Keep
the People at Nuggets
C Perley
Maryhill
This
letter was originally published in the Otago Daily Times 25 May
2005
THE support by some scientists
for the Nugget Point peopleless preserve (ODT, 12.5.05), despite
centuries of cultural connection, raises some interesting questions
about the purpose and methods of science.
Their support is based
on an ideal of an objective "nature" unsullied by the added complications
of people. They presume that nature and culture are separate.

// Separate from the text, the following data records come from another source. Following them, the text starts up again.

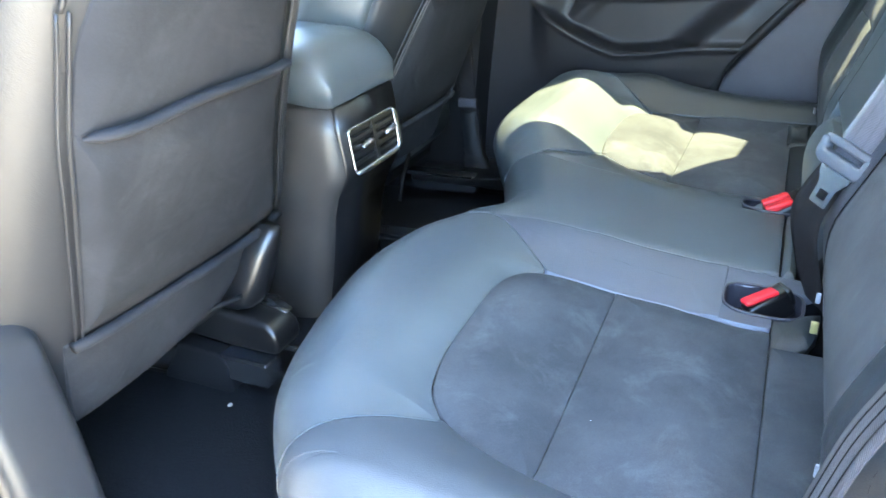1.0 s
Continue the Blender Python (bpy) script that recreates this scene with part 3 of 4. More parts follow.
def rear_backrest(s):
    ob = thing("bench_seat_back", (s * 0.42, -0.05, 0.26), "reclined black rear backrest with grey suede insets in " + ("shade" if s < 0 else "patchy sunlight"), "car seat", "rear seats")
    part("back_core", sheet(backrest, span(s * 0.142, s * 0.685, 30), span(0.20, 0.94, 34), FRONT, -0.03), CORE, ob)
    shell = loft([[(s * 0.145, backrest(s * 0.3, z).y - 0.04, z), (s * 0.67, backrest(s * 0.3, z).y - 0.05, z), (s * 0.67, backrest(s * 0.3, z).y - 0.12, z), (s * 0.145, backrest(s * 0.3, z).y - 0.12, z)] for z in (0.2, 0.45, 0.8, 0.93)])
    part("back_shell", shell, CARPET, ob)
    if s < 0:
        low = [(0.250, 0.272), (0.252, 0.36), (0.265, 0.485), (0.40, 0.489), (0.558, 0.482), (0.572, 0.35), (0.574, 0.272)]
        mid = [(0.265, 0.486), (0.40, 0.490), (0.558, 0.483), (0.562, 0.592), (0.530, 0.573), (0.44, 0.5745), (0.355, 0.576), (0.325, 0.5785), (0.300, 0.589), (0.2805, 0.597)]
        high = [(0.2815, 0.598), (0.300, 0.590), (0.325, 0.5795), (0.355, 0.577), (0.44, 0.5755), (0.530, 0.574), (0.561, 0.594), (0.556, 0.69), (0.505, 0.757), (0.365, 0.762), (0.31, 0.742), (0.298, 0.69), (0.284, 0.612)]
        inner = [(0.142, 0.27), (0.249, 0.27), (0.2515, 0.36), (0.2645, 0.485), (0.2825, 0.610), (0.245, 0.614), (0.19, 0.652), (0.16, 0.678), (0.142, 0.644)]
        upper = [(0.161, 0.680), (0.191, 0.6526), (0.2455, 0.6145), (0.283, 0.6106), (0.297, 0.69), (0.309, 0.743), (0.275, 0.785), (0.24, 0.90), (0.212, 0.91), (0.205, 0.82), (0.181, 0.764), (0.167, 0.741), (0.158, 0.715)]
        wedge = [(0.142, 0.646), (0.159, 0.680), (0.157, 0.715), (0.166, 0.741), (0.180, 0.764), (0.204, 0.82), (0.211, 0.91), (0.15, 0.91), (0.142, 0.80)]
        top = [(0.309, 0.744), (0.365, 0.7635), (0.506, 0.7585), (0.557, 0.69), (0.60, 0.74), (0.625, 0.88), (0.60, 0.945), (0.255, 0.945), (0.242, 0.905), (0.276, 0.785)]
        side = [(0.575, 0.27), (0.559, 0.485), (0.562, 0.593), (0.557, 0.69), (0.606, 0.735), (0.632, 0.88), (0.665, 0.86), (0.685, 0.60), (0.685, 0.27)]
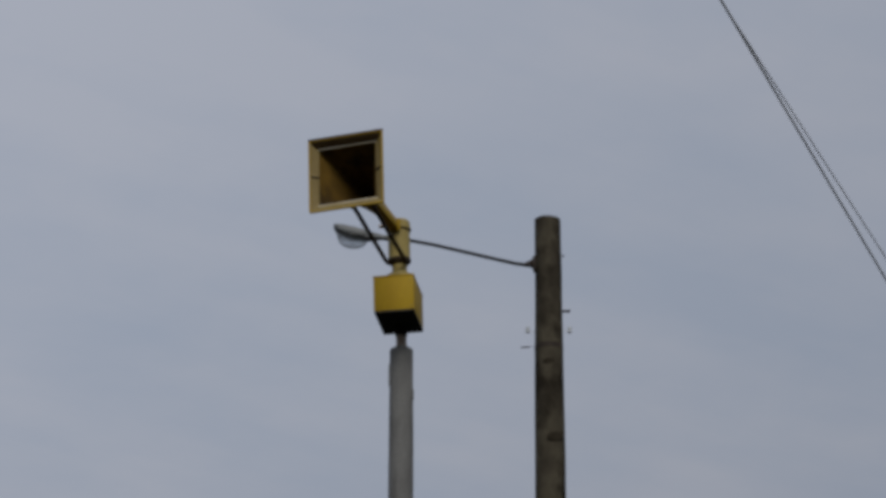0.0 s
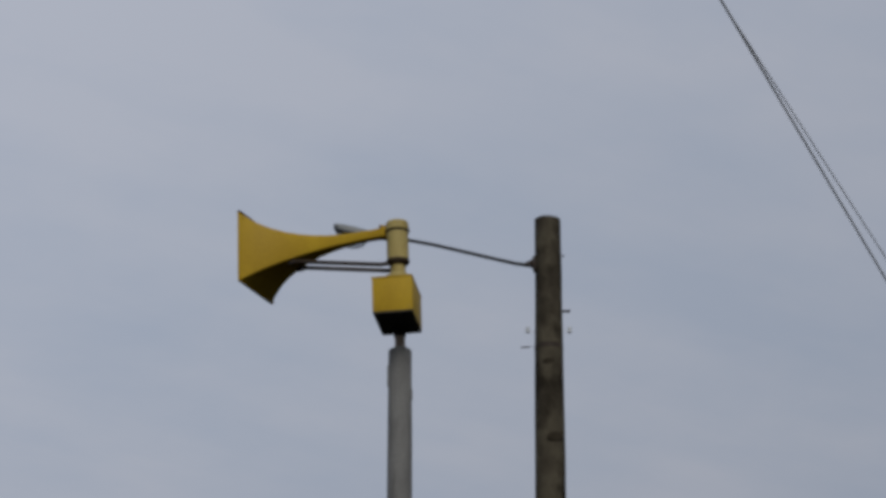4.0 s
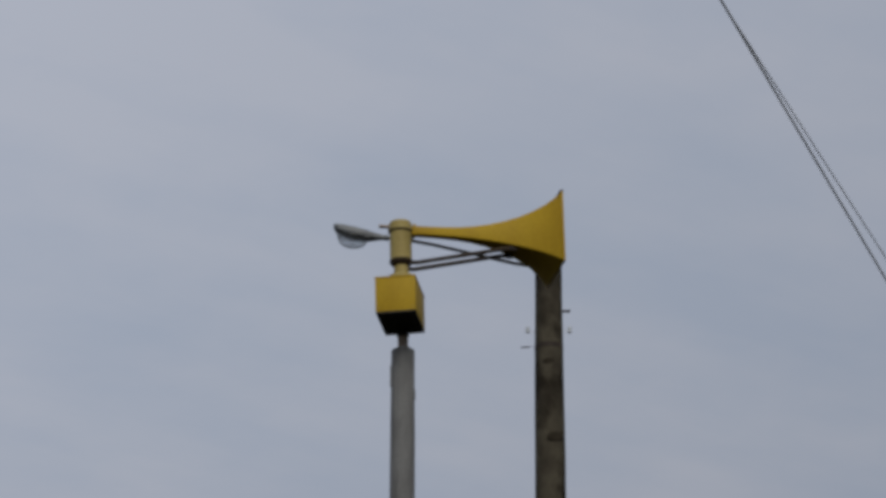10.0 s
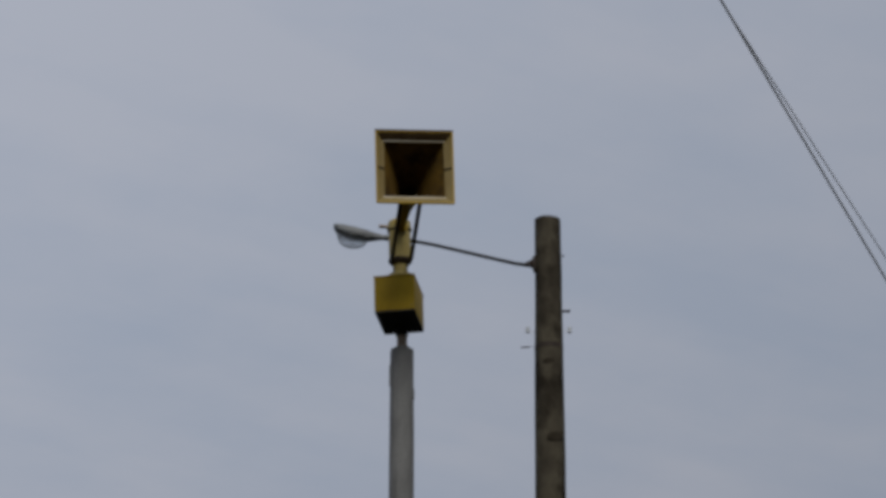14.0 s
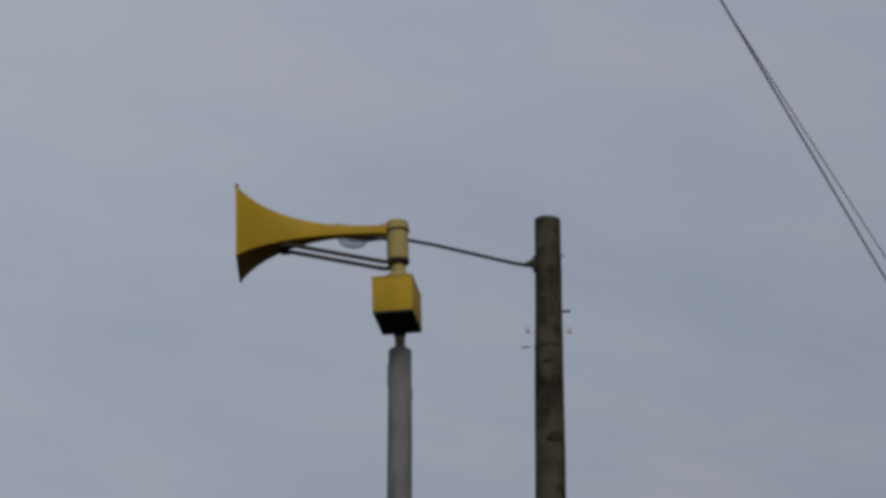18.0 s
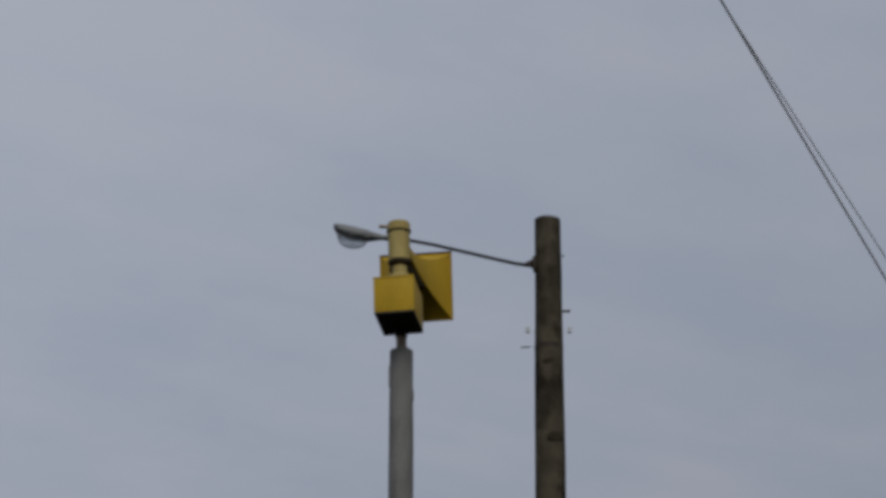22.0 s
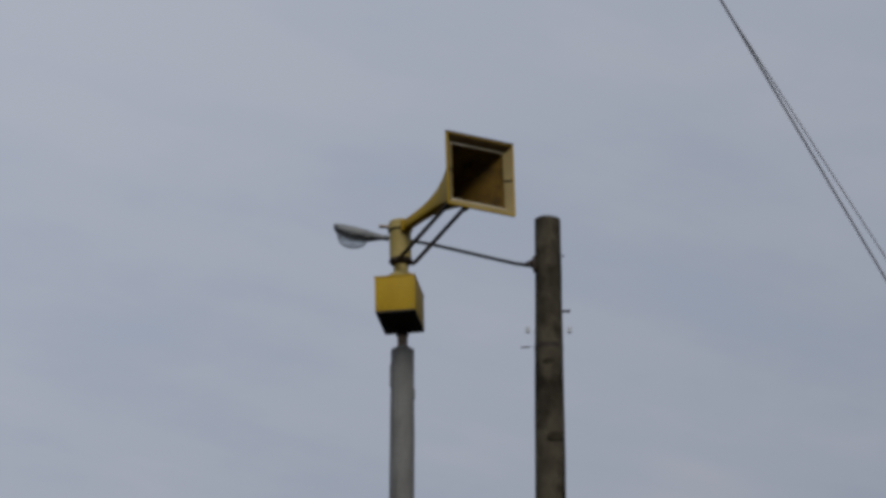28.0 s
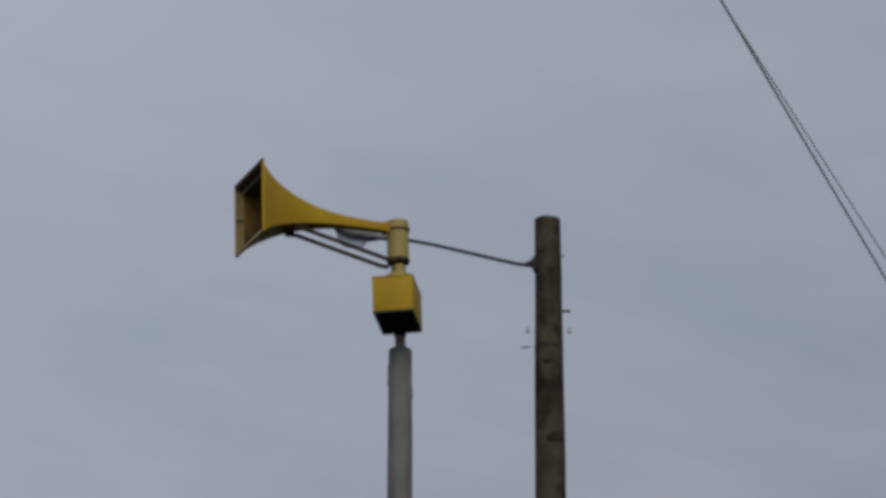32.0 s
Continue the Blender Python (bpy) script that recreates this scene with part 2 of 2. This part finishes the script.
SIREN_POLE_AT = (0.033, 0.0, 0.0)
SIREN_POLE_TOP = 14.115
siren_pole = thing("siren_pole", pose(*SIREN_POLE_AT), "weathered grey wooden pole carrying the yellow siren", "pole")
part("shaft", pole_shaft(SIREN_POLE_TOP, 0.118, 0.163, 3), WOOD_GREY, siren_pole)
bm = bmesh.new()
slab(bm, (0.020, 0.04, 0.11), (0.115, -0.03, 13.64), 0.008)
part("clip", bm, STEEL_DULL, siren_pole, "small grey cable clip")
bm = bmesh.new()
slab(bm, (0.024, 0.05, 0.22), (-0.114, -0.02, 13.84), 0.010)
part("splinter", bm, WOOD_GREY, siren_pole, "raised splinter of grey wood")

LAMP_POLE_AT = (1.625, 4.0, 0.0)
lamp_pole = thing("utility_pole", pose(*LAMP_POLE_AT), "tall dark brown wooden utility pole behind the siren", "pole")
part("shaft", pole_shaft(17.176, 0.146, 0.270, 8, 0.008), WOOD_BROWN, lamp_pole)
for z in (15.63,):
    r = 0.146 + 0.124 * (1 - z / 17.195) + 0.003
    part("band", turned([(r - 0.02, z - 0.03), (r, z - 0.026), (r, z + 0.026), (r - 0.02, z + 0.03)], 36), IRON, lamp_pole, "dark iron band round the pole")


def knot(bm, at, out, size, turn):
    """A shallow raised scar of a lopped branch: an oval boss with a sunken heart."""
    up = Vector((0, 0, 1))
    side = up.cross(out).normalized()
    rings = []
    for f, lift in ((1.0, -0.006), (0.86, 0.003), (0.62, 0.005), (0.40, 0.004), (0.16, 0.003)):
        rings.append([bm.verts.new(Vector(at) + out * lift + f * (size[0] * math.cos(a) * side + size[1] * math.sin(a + turn) * up))
                      for a in (2 * math.pi * k / 18 for k in range(18))])
    for a, b in zip(rings, rings[1:]):
        bridge(bm, a, b)
    bm.faces.new(rings[-1])


def build_pole_fittings():
    # dark scars of lopped branches in the tall pole
    for ang, z, w, h in ((-68, 14.545, 0.105, 0.060), (-95, 15.43, 0.065, 0.036)):
        out = Vector((math.cos(radians(ang)), math.sin(radians(ang)), 0))
        bm = bmesh.new()
        knot(bm, out * (0.146 + 0.124 * (1 - z / 17.176)) + Vector((0, 0, z)), out, (w, h), 0.2)
        part("knot", bm, KNOT, lamp_pole, "dark knot left by a lopped branch")
    # step bolts driven into the side of the timber
    for x, z, ln, r in ((0.135, 16.070, 0.115, 0.014), (0.135, 16.74, 0.065, 0.005)):
        bm = bmesh.new()
        rod(bm, [(x, 0, z), (x + ln - 0.02, 0, z + 0.004)], r)
        rod(bm, [(x + ln - 0.028, 0, z - 0.010), (x + ln - 0.018, 0, z + 0.016)], r * 1.05)
        part("step_bolt", bm, IRON, lamp_pole)
    # small spool insulators on slim pins at both sides
    for side in (-1, 1):
        bm = bmesh.new()
        rod(bm, [(side * 0.13, 0, 15.82), (side * 0.215, 0, 15.83), (side * 0.235, 0, 15.85)], 0.003, 8)
        pin = part("pin", bm, STEEL, lamp_pole, "slim steel pin", 60)
        part("insulator", turned([(0.010, 15.812), (0.021, 15.817), (0.024, 15.832), (0.018, 15.845), (0.018, 15.857), (0.022, 15.868),
                                  (0.019, 15.880), (0.008, 15.886)], 20, (side * 0.235, 0, 0)), PORCELAIN, pin, "grey glazed spool insulator")
    bm = bmesh.new()
    rod(bm, [(-0.14, 0, 15.652), (-0.215, 0, 15.647)], 0.0022, 8)
    rod(bm, [(-0.213, 0, 15.647), (-0.31, 0, 15.640)], 0.0085, 8)
    part("through_bolt", bm, IRON, lamp_pole, "long thin iron bolt", 60)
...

Putting the two together raises all sorts of problems if your
scientific aim is statistical significance rather than a wider
understanding of the world and our place within it. The fewer
variables, the narrower the perspective, the better. The solution
to these scientists is to make a practical decision and advocate
the removal of the cultural pollution from the experiment.
There is a dangerous
trap when this sort of narrow practicality and illusions of error-free
certainty overrides a wider context. They risk answering largely
irrelevant small questions rather than even asking the big ones,
and to build a dead store of information rather than a living
network of knowledge and wisdom - which requires the involvement
of people outside science. They also risk unforeseen consequences
through feedbacks and wider system effects to which they have
voluntarily blinded themselves.
The public continues
to lose trust in the propensity by some authoritatively minded
scientists, technologists, economists, managers and policymakers
of the past few decades to look at the world in isolated bits,
to value only what is measurable, and to constantly appear surprised
when things go pear-shaped and someone suggests they may have
missed some (likely unquantifiable) thing. Unfortunately (for
them), understanding what things are important is a function of
wisdom, not mathematics or some faithfully applied method independent
of context. A little more humanity in University of Otago science
please, for the sake of science as well as our future. Do the
science at Nugget Point, but keep the people.